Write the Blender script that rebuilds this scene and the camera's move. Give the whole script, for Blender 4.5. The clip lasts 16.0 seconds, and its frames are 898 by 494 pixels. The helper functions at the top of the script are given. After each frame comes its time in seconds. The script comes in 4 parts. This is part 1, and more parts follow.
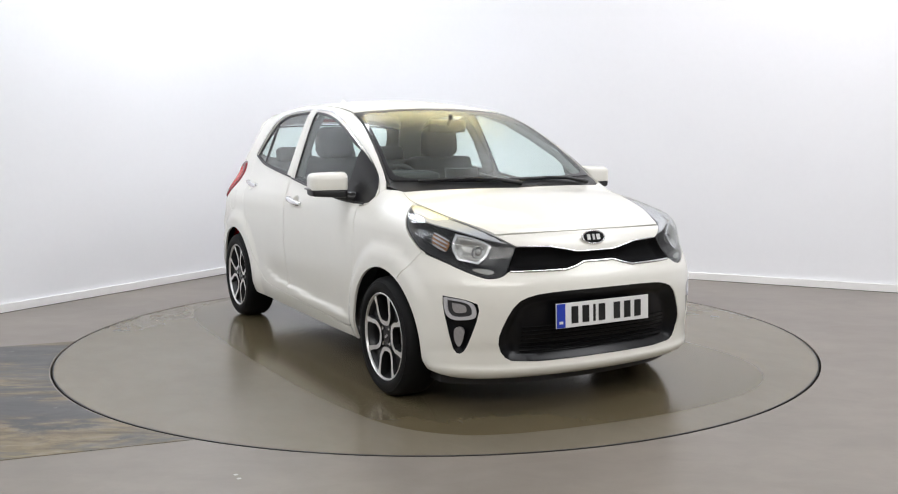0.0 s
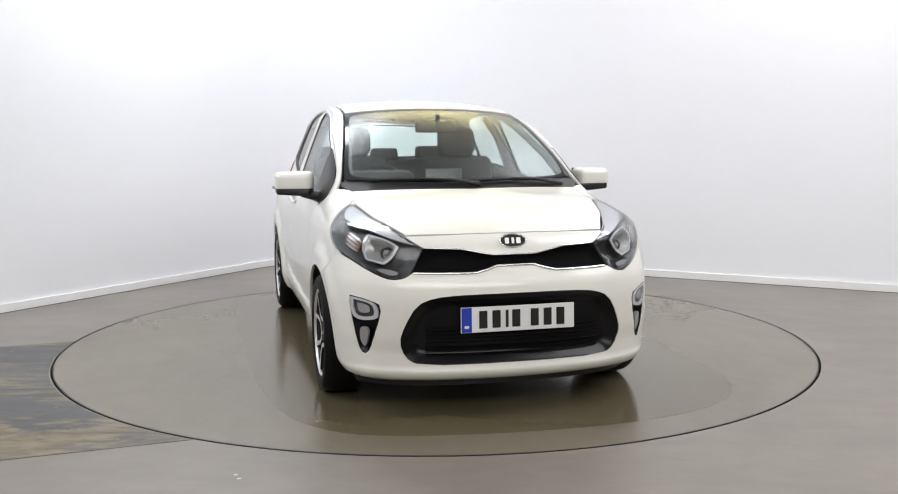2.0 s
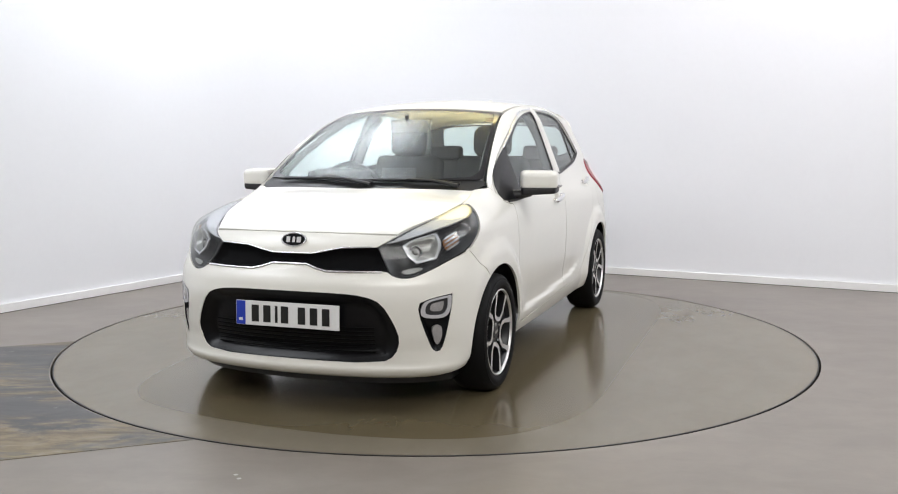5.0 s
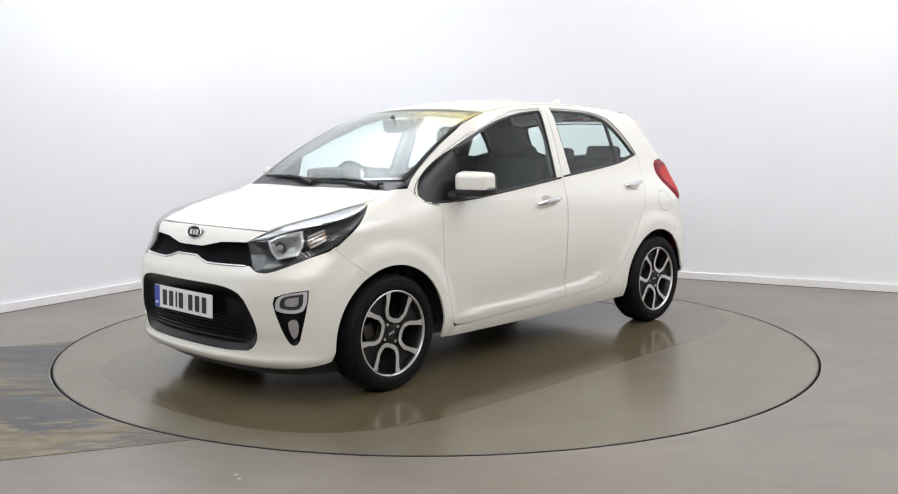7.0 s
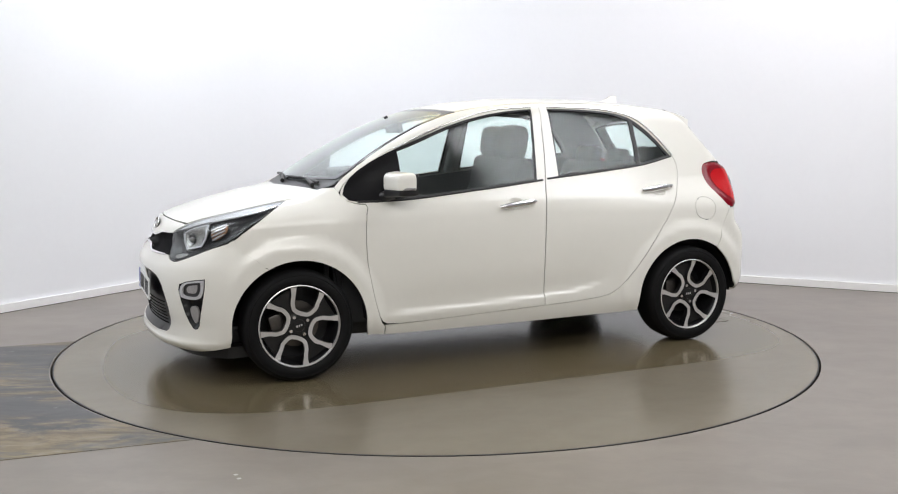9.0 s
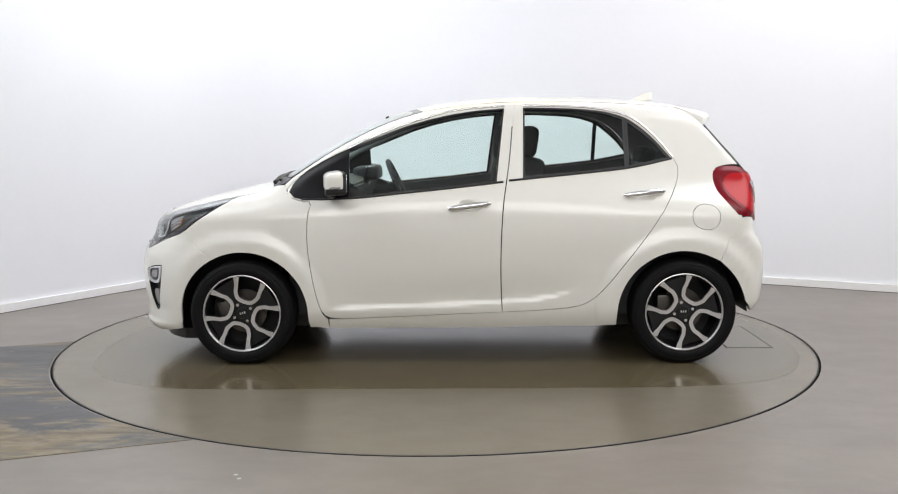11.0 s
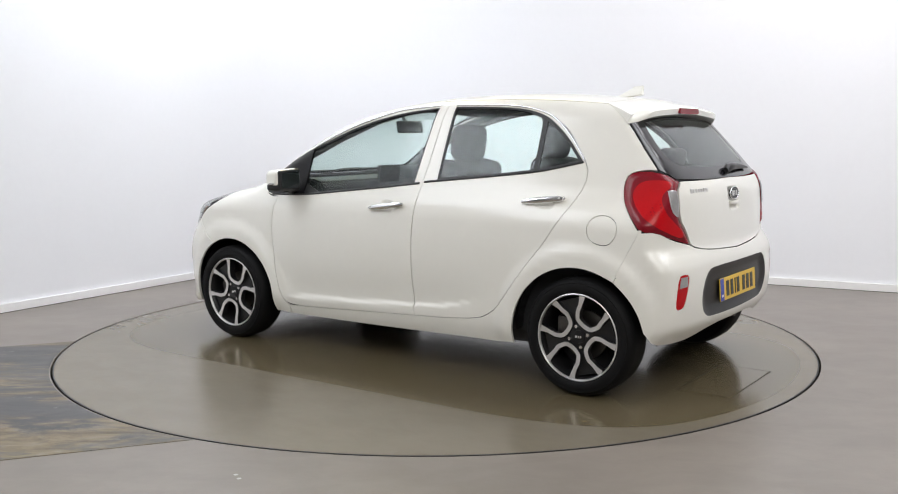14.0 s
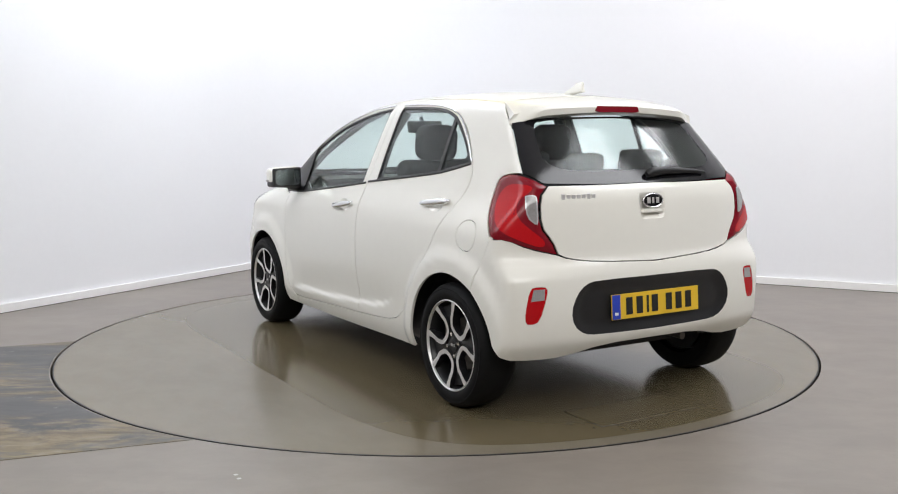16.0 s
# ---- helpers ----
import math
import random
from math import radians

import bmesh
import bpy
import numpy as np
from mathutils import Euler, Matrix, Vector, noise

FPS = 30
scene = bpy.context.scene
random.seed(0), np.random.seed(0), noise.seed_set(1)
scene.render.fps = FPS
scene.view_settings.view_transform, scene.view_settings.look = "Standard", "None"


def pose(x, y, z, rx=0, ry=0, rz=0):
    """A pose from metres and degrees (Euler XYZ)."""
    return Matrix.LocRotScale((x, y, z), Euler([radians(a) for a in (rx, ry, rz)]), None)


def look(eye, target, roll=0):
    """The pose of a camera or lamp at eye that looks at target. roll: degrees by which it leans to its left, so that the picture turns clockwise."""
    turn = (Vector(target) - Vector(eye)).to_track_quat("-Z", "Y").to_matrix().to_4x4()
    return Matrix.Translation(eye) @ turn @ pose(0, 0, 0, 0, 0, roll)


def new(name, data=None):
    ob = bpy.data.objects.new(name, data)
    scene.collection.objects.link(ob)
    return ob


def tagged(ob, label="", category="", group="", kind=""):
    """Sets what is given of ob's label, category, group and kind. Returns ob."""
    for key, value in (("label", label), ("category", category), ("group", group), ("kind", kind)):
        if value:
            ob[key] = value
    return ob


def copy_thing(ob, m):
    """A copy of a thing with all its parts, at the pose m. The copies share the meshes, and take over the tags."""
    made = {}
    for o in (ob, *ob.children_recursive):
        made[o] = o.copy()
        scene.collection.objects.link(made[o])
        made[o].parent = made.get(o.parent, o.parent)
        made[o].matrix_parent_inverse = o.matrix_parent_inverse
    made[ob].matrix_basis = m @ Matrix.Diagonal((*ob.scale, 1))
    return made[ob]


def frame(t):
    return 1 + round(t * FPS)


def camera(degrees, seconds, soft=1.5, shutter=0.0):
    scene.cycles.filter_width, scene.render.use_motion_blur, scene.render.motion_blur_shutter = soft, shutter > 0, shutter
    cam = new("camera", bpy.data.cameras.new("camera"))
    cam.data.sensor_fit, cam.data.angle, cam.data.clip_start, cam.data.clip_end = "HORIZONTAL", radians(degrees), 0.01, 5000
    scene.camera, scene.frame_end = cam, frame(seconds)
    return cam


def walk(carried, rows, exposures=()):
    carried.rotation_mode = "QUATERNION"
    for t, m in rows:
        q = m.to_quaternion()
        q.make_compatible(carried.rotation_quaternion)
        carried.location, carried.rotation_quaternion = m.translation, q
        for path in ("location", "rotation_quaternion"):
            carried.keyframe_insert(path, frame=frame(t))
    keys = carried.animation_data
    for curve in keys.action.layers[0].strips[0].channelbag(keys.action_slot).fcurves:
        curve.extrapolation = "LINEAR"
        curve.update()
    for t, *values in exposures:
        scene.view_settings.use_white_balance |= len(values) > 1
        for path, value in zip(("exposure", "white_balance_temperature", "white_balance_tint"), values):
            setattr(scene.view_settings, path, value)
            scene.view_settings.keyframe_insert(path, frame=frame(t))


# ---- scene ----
cam = camera(50.7, 16.0, soft=1.1)
EYE = pose(0.0, -5.7325, 1.2252, 90 - 6.655, 0, -0.7347) @ pose(0, 0, 0, 0, 0, -0.28)
walk(cam, [(0.0, EYE), (16.0, EYE)])

# ---- light: soft white studio lamps under the ceiling, and an added front fill ----
world = bpy.data.worlds.new("world")
scene.world = world
world.use_nodes = True
world.node_tree.nodes["Background"].inputs[0].default_value = (0.9, 0.95, 1.0, 1)
world.node_tree.nodes["Background"].inputs[1].default_value = 0.25
scene.view_settings.exposure = 0.47


def area(name, at, target, sx, sy, power, colour):
    lamp = bpy.data.lights.new(name, "AREA")
    lamp.shape, lamp.size, lamp.size_y = "RECTANGLE", sx, sy
    lamp.energy, lamp.color = power, colour
    ob = new(name, lamp)
    ob.matrix_world = look(at, target)
    return ob


area("lamp_bank", (2.7, -1.5, 4.1), (1.5, -1.0, 0), 2.0, 5.0, 132, (0.95, 0.965, 1.0))
area("lamp_bank", (-2.6, -1.5, 4.1), (-1.5, -1.0, 0), 2.0, 5.0, 112, (0.90, 0.94, 1.0))
# unseen fill added behind the camera to brighten surfaces that face it
area("softbox_lamp", (0.6, -6.4, 3.65), (0.2, 0.0, 0.7), 6.0, 1.8, 132, (1.0, 0.985, 0.96))
area("warm_lamp", (0.35, 2.9, 3.8), (0.1, 0.0, 0.9), 2.2, 0.8, 2.6, (1.0, 0.82, 0.34)).data.spread = radians(60)
area("wall_lamp", (-1.8, 1.8, 4.1), (-2.9, 2.2, 0.9), 0.9, 2.8, 80, (0.90, 0.935, 1.0))
area("wall_lamp", (2.7, 0.6, 4.1), (3.2, 1.7, 0.8), 3.2, 0.8, 46, (0.97, 0.955, 1.0))


# ---- materials ----
def nodes_of(name):
    m = bpy.data.materials.new(name)
    m.use_nodes = True
    t = m.node_tree
    return m, t, t.nodes["Principled BSDF"], t.links


def plain(name, colour, rough=0.5, metal=0.0, coat=0.0, bump=0.0, scale=40.0, vary=0.06, spec=0.5):
    """A surface with fine tone variation at two scales and a little relief."""
    m, t, b, L = nodes_of(name)
    tc = t.nodes.new("ShaderNodeTexCoord")
    n1, n2 = t.nodes.new("ShaderNodeTexNoise"), t.nodes.new("ShaderNodeTexNoise")
    n1.inputs["Scale"].default_value, n2.inputs["Scale"].default_value = scale, scale * 0.07
    n1.inputs["Detail"].default_value = 4
    mix = t.nodes.new("ShaderNodeMath")
    mix.operation = "ADD"
    L.new(tc.outputs["Object"], n1.inputs["Vector"])
    L.new(tc.outputs["Object"], n2.inputs["Vector"])
    L.new(n1.outputs["Fac"], mix.inputs[0])
    L.new(n2.outputs["Fac"], mix.inputs[1])
    ramp = t.nodes.new("ShaderNodeMapRange")
    ramp.inputs[1].default_value, ramp.inputs[2].default_value = 0.6, 1.4
    ramp.inputs[3].default_value, ramp.inputs[4].default_value = 1 - vary, 1 + vary
    L.new(mix.outputs[0], ramp.inputs[0])
    mul = t.nodes.new("ShaderNodeVectorMath")
    mul.operation = "SCALE"
    mul.inputs[0].default_value = colour
    L.new(ramp.outputs[0], mul.inputs["Scale"])
    L.new(mul.outputs[0], b.inputs["Base Color"])
    b.inputs["Roughness"].default_value, b.inputs["Metallic"].default_value = rough, metal
    b.inputs["Coat Weight"].default_value, b.inputs["Coat Roughness"].default_value = coat, 0.03 if coat < 0.6 else 0.10
    b.inputs["Specular IOR Level"].default_value = spec
    if bump:
        bp = t.nodes.new("ShaderNodeBump")
        bp.inputs["Strength"].default_value, bp.inputs["Distance"].default_value = bump, 0.002
        L.new(n1.outputs["Fac"], bp.inputs["Height"])
        L.new(bp.outputs[0], b.inputs["Normal"])
    return m


WALL = plain("wall_paint", (0.845, 0.85, 0.87), 0.75, scale=25, vary=0.01, bump=0.05)
PAINT = plain("white_car_paint", (0.80, 0.785, 0.722), 0.36, coat=0.7, scale=300, vary=0.01)
BLACK = plain("black_plastic", (0.012, 0.012, 0.013), 0.4, scale=200, bump=0.1)
RUBBER = plain("tyre_rubber", (0.006, 0.006, 0.0065), 0.62, scale=150, bump=0.12, spec=0.16)


def part(name, bm, material, parent, label="", smooth=None):
    me = bpy.data.meshes.new(name)
    if isinstance(bm, tuple):
        me.from_pydata(*bm)
    else:
        bm.to_mesh(me)
        bm.free()
    for m in (material if isinstance(material, (list, tuple)) else [material]):
        me.materials.append(m)
    if smooth is not None:
        me.shade_smooth()
        if smooth < 180:
            me.set_sharp_from_angle(angle=radians(smooth))
    ob = new(name, me)
    ob.parent = parent
    if label:
        tagged(ob, label)
    return ob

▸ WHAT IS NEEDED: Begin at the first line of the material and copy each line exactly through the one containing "scene.render.fps = FPS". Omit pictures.

▸ RESULT BELOW:
Write the Blender script that rebuilds this scene and the camera's move. Give the whole script, for Blender 4.5. The clip lasts 16.0 seconds, and its frames are 898 by 494 pixels. The helper functions at the top of the script are given. After each frame comes its time in seconds. The script comes in 4 parts. This is part 1, and more parts follow.
0.0 s
2.0 s
5.0 s
7.0 s
9.0 s
11.0 s
14.0 s
16.0 s
# ---- helpers ----
import math
import random
from math import radians

import bmesh
import bpy
import numpy as np
from mathutils import Euler, Matrix, Vector, noise

FPS = 30
scene = bpy.context.scene
random.seed(0), np.random.seed(0), noise.seed_set(1)
scene.render.fps = FPS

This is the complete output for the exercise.